Make sure you dilute the fertilizer according to the instructions. Adding too much fertilizer or failing to properly dilute it can burn the roots and damage your plant.
Philodendron Ring of Fire Gold can be propagated from stem cuttings. The cutting must have at least 1 leaf and 1 node on it. Use sharp, clean pruning shears or a knife to take a stem cutting from the parent plant.
Fill a small container with damp sphagnum moss. Place the cut end of the stem in the moss. Keep the moss damp while the new roots develop over the next 6 to 8 weeks.
Once the roots have developed, you can transplant your new Ring of Fire Gold Philodendron into an aroid soil mix.
Diseases & Pests
Root rot can become a problem for Philodendron Ring of Fire Gold if the roots get too much water. Make sure you use well-draining soil and don’t overwater to avoid root rot issues.
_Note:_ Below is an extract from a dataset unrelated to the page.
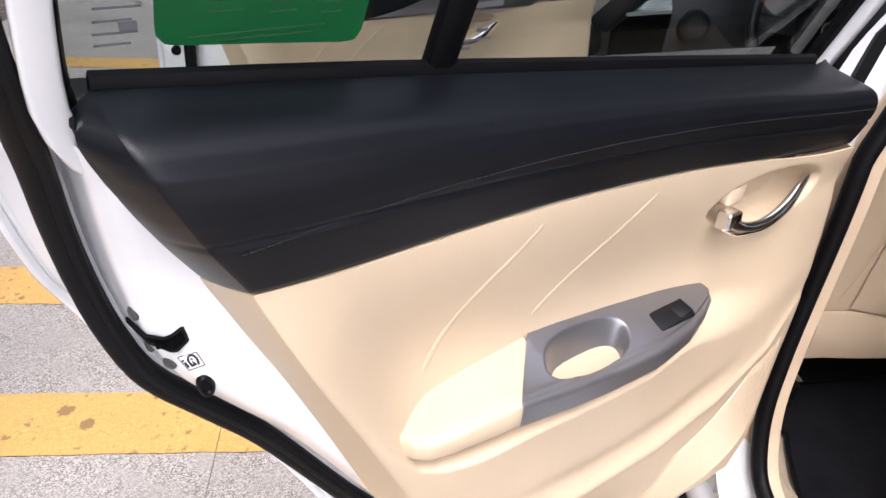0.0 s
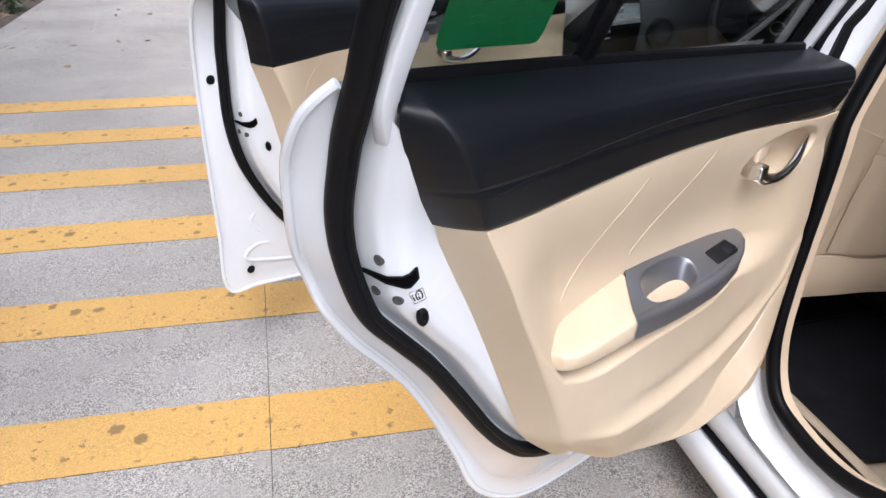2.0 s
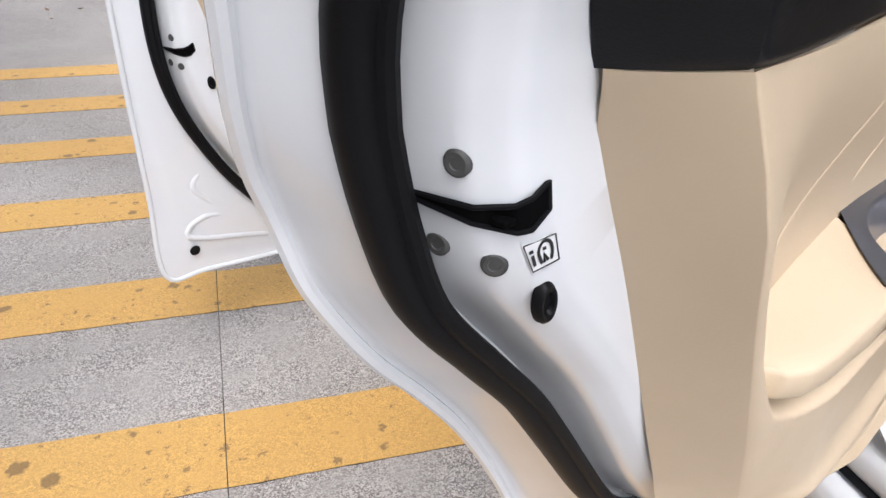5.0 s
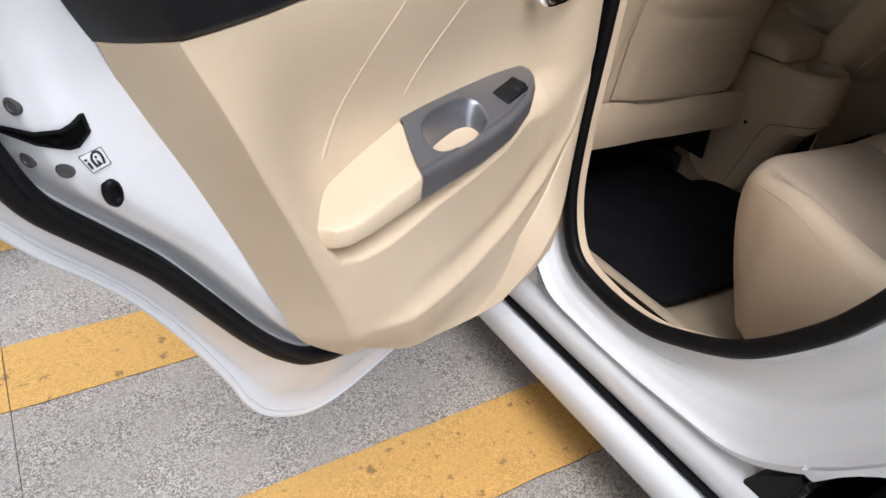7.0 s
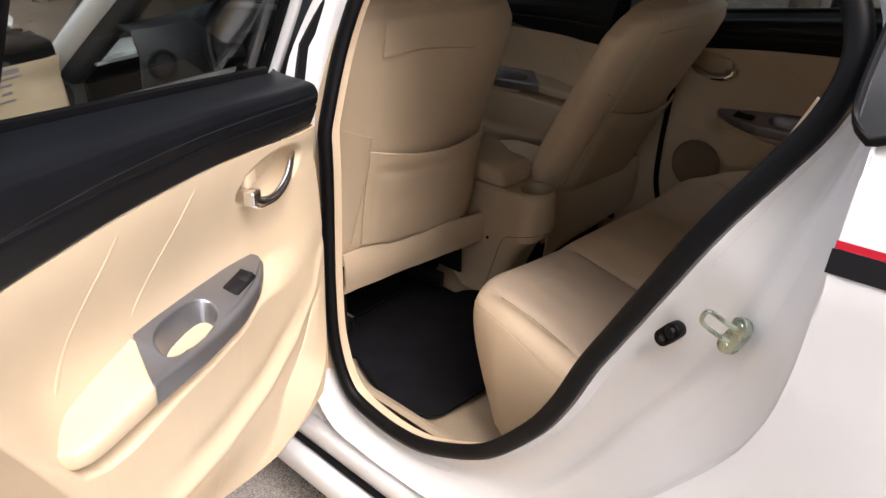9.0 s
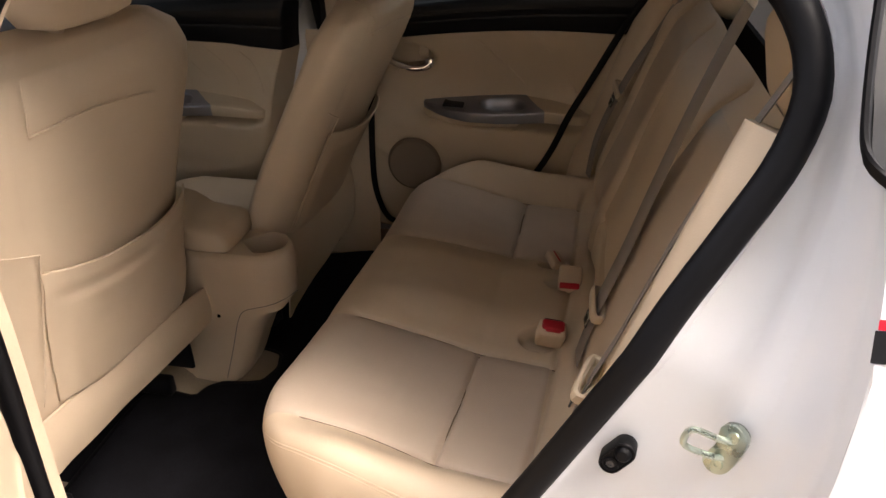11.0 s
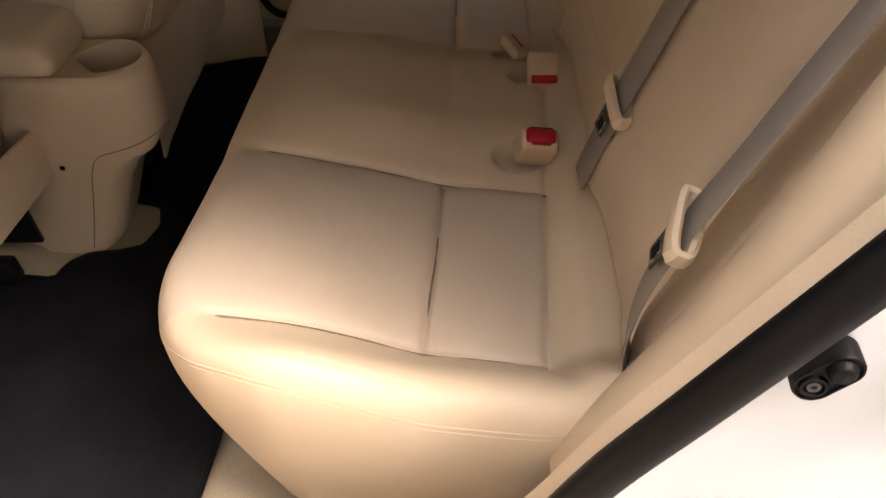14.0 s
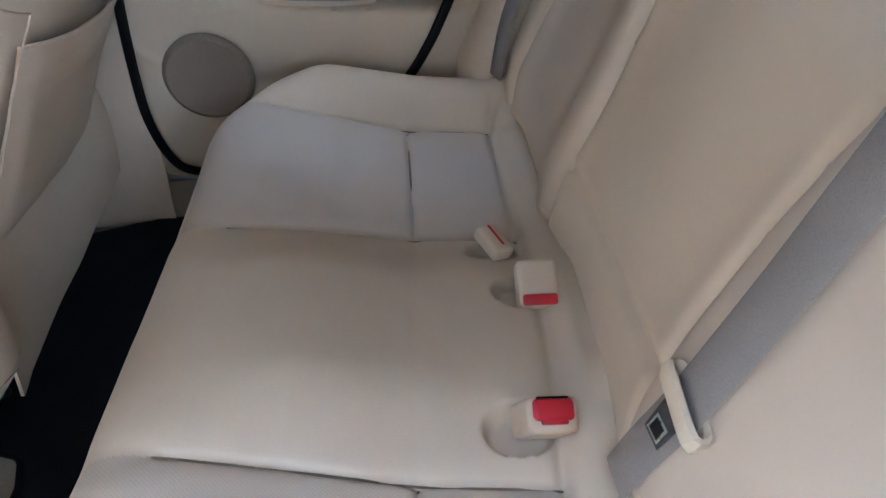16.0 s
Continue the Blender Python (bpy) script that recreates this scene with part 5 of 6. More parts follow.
        for u0, u1, v in ((0.86, 0.755, 1.302), (0.84, 0.765, 1.297), (0.845, 0.82, 1.32), (0.80, 0.78, 1.316), (0.76, 0.742, 1.312), (0.845, 0.825, 1.328), (0.80, 0.778, 1.324), (0.758, 0.735, 1.320), (0.838, 0.82, 1.342), (0.79, 0.772, 1.337), (0.748, 0.728, 1.333)):
            part("print_bar", sheet(np.array([[P(u, v + dz, W(v) + 0.0006) for u in (u0, u1)] for dz in (0, 0.0028 if v < 1.33 else 0.009)])), STICKER_INK, stk)
        for u0, u1, v, h in ((0.922, 0.898, 1.302, 0.0016), (0.922, 0.893, 1.310, 0.0016), (0.905, 0.893, 1.312, 0.006), (0.921, 0.896, 1.319, 0.0016), (0.92, 0.89, 1.328, 0.0016), (0.915, 0.893, 1.336, 0.0035),
                             (0.615, 0.60, 1.262, 0.002), (0.618, 0.58, 1.270, 0.0022), (0.60, 0.586, 1.279, 0.003), (0.617, 0.588, 1.289, 0.0022), (0.614, 0.575, 1.297, 0.002), (0.61, 0.58, 1.303, 0.005)):
            part("glass_print", sheet(np.array([[P(u, v + dz, W(v) + 0.0002) for u in (u0, u1)] for dz in (0, h)])), INK, gl)
    if spec is FRONT and outside:
        for u0, u1, v, h in ((1.075, 1.05, 1.225, 0.003), (1.075, 1.05, 1.235, 0.003), (1.072, 1.05, 1.245, 0.003), (1.075, 1.05, 1.255, 0.003), (1.07, 1.052, 1.265, 0.003), (1.045, 1.038, 1.222, 0.03), (1.01, 0.975, 1.228, 0.004), (1.0, 0.98, 1.24, 0.01)):
            part("glass_print", sheet(np.array([[P(u, v + dz, tumble(v) - 0.0045) for u in (u0, u1)] for dz in (0, h)])), INK, gl)
        mir = part("door_mirror", rbox(P(0.22, 1.205, -0.24), (0.25, 0.12, 0.17), 0.055, 5), BLACK_PLASTIC, sh, "black door mirror housing")
        part("mirror_glass", rbox(P(0.22, 1.205, -0.177), (0.20, 0.004, 0.125), 0.05, 4), CHROME, mir)
        part("mirror_foot", rbox(P(0.10, 1.15, -0.13), (0.08, 0.14, 0.05), 0.02, 3), BLACK_PLASTIC, mir)
    return sh


M_REAR_LEFT = door_pose((-0.82, 0.0009, 0), (-0.8876, -0.4606))
door("rear_door", M_REAR_LEFT, REAR, 1, "open white rear door with black and beige trim")
M_FRONT_LEFT = door_pose((-0.82, 1.30, 0), (-0.914, -0.407))
door("front_door", M_FRONT_LEFT, FRONT, 1, "open white front door with black and beige trim")
door("rear_door", door_pose((0.70, 0.024, -0.055), (0, -1)), REAR, -1, "closed rear door with black and beige trim", False)
door("front_door", door_pose((0.70, 1.30, 0.0), (0, -1)), FRONT, -1, "closed front door with black and beige trim", False)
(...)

Ring of Fire Gold can be impacted by common houseplant insect pests. Pests include fungus gnats, mealybugs, scales, and spider mites.
Check for insect pests every time you water your plant. Catching infestations early makes them easier to get rid of. Use insecticidal soap or neem oil to control houseplant insect pests.
Ring of Fire Gold Philodendron leaves, stems, and roots contain calcium oxalate crystals. Calcium oxalate crystals are toxic to humans, cats, and dogs when ingested. Keep your Philodendron out of reach of children and pets to prevent accidental ingestion.
Philodendron Ring of Fire Gold vs Golden Crocodile
The main difference between Philodendron Ring of Fire Gold and Golden Crocodile is their leaf color. Both can have leaves with various shades of gold and green. However, only Philodendron Ring of Fire will have leaves with pink, red, or orange.
Philodendron Golden Crocodile also grows a bit larger than Ring of Fire Gold. It can grow up to 3 feet tall and 4 feet wide. Golden Crocodile also grows a bit quicker than Ring of Fire Gold.
Lastly, Golden Crocodile needs more indirect sunlight and higher humidity levels than Ring of Fire Gold.
 Steil, A. (n.d.). Are Philodendrons Poisonous? Horticulture and Home Pest News, Iowa State University Extension and Outreach.